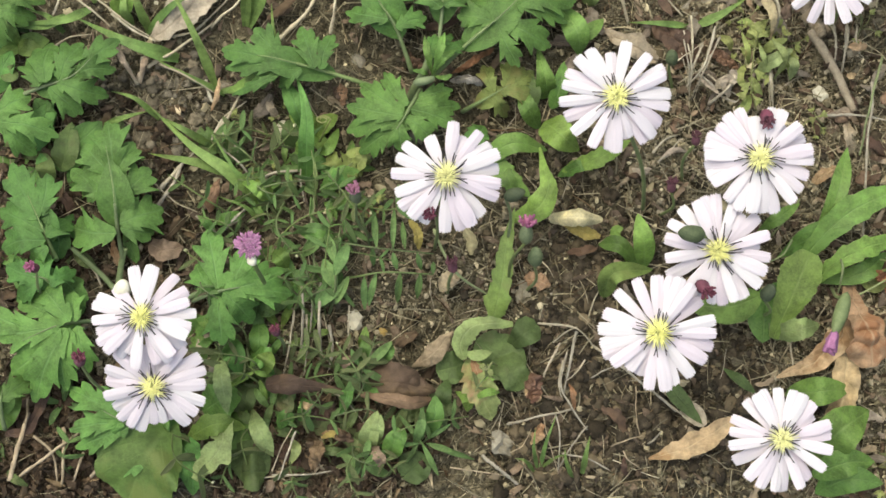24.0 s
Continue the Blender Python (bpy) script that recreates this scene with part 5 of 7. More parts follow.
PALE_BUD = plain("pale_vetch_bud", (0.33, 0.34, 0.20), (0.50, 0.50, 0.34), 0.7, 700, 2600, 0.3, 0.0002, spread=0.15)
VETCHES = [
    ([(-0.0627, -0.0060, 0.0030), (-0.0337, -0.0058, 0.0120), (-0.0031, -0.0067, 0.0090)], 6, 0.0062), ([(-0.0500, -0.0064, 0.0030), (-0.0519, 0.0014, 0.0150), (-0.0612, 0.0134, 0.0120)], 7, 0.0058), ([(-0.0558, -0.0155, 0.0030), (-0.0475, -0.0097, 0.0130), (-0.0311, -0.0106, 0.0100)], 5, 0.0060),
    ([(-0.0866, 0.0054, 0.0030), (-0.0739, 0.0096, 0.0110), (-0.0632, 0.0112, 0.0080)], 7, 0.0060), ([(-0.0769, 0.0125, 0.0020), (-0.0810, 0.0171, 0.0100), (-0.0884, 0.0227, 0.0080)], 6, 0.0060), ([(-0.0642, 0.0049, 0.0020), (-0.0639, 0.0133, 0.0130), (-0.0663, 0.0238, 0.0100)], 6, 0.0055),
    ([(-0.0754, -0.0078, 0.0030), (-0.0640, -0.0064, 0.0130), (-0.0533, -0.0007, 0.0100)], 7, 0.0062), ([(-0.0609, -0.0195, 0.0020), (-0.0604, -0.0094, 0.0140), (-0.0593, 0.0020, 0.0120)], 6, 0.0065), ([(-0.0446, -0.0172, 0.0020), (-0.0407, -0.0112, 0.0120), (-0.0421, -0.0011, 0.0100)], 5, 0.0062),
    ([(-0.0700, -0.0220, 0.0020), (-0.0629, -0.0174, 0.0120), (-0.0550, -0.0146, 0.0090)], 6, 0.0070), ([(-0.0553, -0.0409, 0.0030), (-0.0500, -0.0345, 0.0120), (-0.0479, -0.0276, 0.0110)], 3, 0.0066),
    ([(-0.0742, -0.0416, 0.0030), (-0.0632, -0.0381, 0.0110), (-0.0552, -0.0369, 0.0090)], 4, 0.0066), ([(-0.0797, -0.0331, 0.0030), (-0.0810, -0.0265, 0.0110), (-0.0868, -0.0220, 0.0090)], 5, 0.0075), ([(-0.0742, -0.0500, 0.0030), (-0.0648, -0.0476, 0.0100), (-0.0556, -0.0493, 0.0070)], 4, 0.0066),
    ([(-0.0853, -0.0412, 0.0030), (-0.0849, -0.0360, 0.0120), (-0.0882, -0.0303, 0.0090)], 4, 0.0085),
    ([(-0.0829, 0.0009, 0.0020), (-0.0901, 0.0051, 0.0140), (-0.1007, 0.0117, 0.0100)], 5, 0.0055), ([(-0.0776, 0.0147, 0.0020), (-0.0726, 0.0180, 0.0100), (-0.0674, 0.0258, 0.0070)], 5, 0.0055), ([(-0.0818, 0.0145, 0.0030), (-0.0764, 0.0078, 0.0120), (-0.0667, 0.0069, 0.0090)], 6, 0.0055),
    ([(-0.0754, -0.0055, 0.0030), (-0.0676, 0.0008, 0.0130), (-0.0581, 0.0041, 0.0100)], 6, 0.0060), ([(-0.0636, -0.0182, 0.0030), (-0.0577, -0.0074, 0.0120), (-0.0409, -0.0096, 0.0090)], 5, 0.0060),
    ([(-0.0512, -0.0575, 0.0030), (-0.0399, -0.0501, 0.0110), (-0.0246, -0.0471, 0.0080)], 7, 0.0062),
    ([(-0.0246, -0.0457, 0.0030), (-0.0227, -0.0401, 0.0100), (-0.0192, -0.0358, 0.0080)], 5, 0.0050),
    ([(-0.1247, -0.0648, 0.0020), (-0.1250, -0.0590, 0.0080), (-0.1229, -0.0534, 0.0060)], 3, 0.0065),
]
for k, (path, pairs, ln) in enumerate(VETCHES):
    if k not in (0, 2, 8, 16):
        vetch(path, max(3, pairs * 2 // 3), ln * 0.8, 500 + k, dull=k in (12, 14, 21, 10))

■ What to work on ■
Omit the pictures and output all of the other material exactly.

■ Result of the exercise ■
24.0 s
Continue the Blender Python (bpy) script that recreates this scene with part 5 of 7. More parts follow.
PALE_BUD = plain("pale_vetch_bud", (0.33, 0.34, 0.20), (0.50, 0.50, 0.34), 0.7, 700, 2600, 0.3, 0.0002, spread=0.15)
VETCHES = [
    ([(-0.0627, -0.0060, 0.0030), (-0.0337, -0.0058, 0.0120), (-0.0031, -0.0067, 0.0090)], 6, 0.0062), ([(-0.0500, -0.0064, 0.0030), (-0.0519, 0.0014, 0.0150), (-0.0612, 0.0134, 0.0120)], 7, 0.0058), ([(-0.0558, -0.0155, 0.0030), (-0.0475, -0.0097, 0.0130), (-0.0311, -0.0106, 0.0100)], 5, 0.0060),
    ([(-0.0866, 0.0054, 0.0030), (-0.0739, 0.0096, 0.0110), (-0.0632, 0.0112, 0.0080)], 7, 0.0060), ([(-0.0769, 0.0125, 0.0020), (-0.0810, 0.0171, 0.0100), (-0.0884, 0.0227, 0.0080)], 6, 0.0060), ([(-0.0642, 0.0049, 0.0020), (-0.0639, 0.0133, 0.0130), (-0.0663, 0.0238, 0.0100)], 6, 0.0055),
    ([(-0.0754, -0.0078, 0.0030), (-0.0640, -0.0064, 0.0130), (-0.0533, -0.0007, 0.0100)], 7, 0.0062), ([(-0.0609, -0.0195, 0.0020), (-0.0604, -0.0094, 0.0140), (-0.0593, 0.0020, 0.0120)], 6, 0.0065), ([(-0.0446, -0.0172, 0.0020), (-0.0407, -0.0112, 0.0120), (-0.0421, -0.0011, 0.0100)], 5, 0.0062),
    ([(-0.0700, -0.0220, 0.0020), (-0.0629, -0.0174, 0.0120), (-0.0550, -0.0146, 0.0090)], 6, 0.0070), ([(-0.0553, -0.0409, 0.0030), (-0.0500, -0.0345, 0.0120), (-0.0479, -0.0276, 0.0110)], 3, 0.0066),
    ([(-0.0742, -0.0416, 0.0030), (-0.0632, -0.0381, 0.0110), (-0.0552, -0.0369, 0.0090)], 4, 0.0066), ([(-0.0797, -0.0331, 0.0030), (-0.0810, -0.0265, 0.0110), (-0.0868, -0.0220, 0.0090)], 5, 0.0075), ([(-0.0742, -0.0500, 0.0030), (-0.0648, -0.0476, 0.0100), (-0.0556, -0.0493, 0.0070)], 4, 0.0066),
    ([(-0.0853, -0.0412, 0.0030), (-0.0849, -0.0360, 0.0120), (-0.0882, -0.0303, 0.0090)], 4, 0.0085),
    ([(-0.0829, 0.0009, 0.0020), (-0.0901, 0.0051, 0.0140), (-0.1007, 0.0117, 0.0100)], 5, 0.0055), ([(-0.0776, 0.0147, 0.0020), (-0.0726, 0.0180, 0.0100), (-0.0674, 0.0258, 0.0070)], 5, 0.0055), ([(-0.0818, 0.0145, 0.0030), (-0.0764, 0.0078, 0.0120), (-0.0667, 0.0069, 0.0090)], 6, 0.0055),
    ([(-0.0754, -0.0055, 0.0030), (-0.0676, 0.0008, 0.0130), (-0.0581, 0.0041, 0.0100)], 6, 0.0060), ([(-0.0636, -0.0182, 0.0030), (-0.0577, -0.0074, 0.0120), (-0.0409, -0.0096, 0.0090)], 5, 0.0060),
    ([(-0.0512, -0.0575, 0.0030), (-0.0399, -0.0501, 0.0110), (-0.0246, -0.0471, 0.0080)], 7, 0.0062),
    ([(-0.0246, -0.0457, 0.0030), (-0.0227, -0.0401, 0.0100), (-0.0192, -0.0358, 0.0080)], 5, 0.0050),
    ([(-0.1247, -0.0648, 0.0020), (-0.1250, -0.0590, 0.0080), (-0.1229, -0.0534, 0.0060)], 3, 0.0065),
]
for k, (path, pairs, ln) in enumerate(VETCHES):
    if k not in (0, 2, 8, 16):
        vetch(path, max(3, pairs * 2 // 3), ln * 0.8, 500 + k, dull=k in (12, 14, 21, 10))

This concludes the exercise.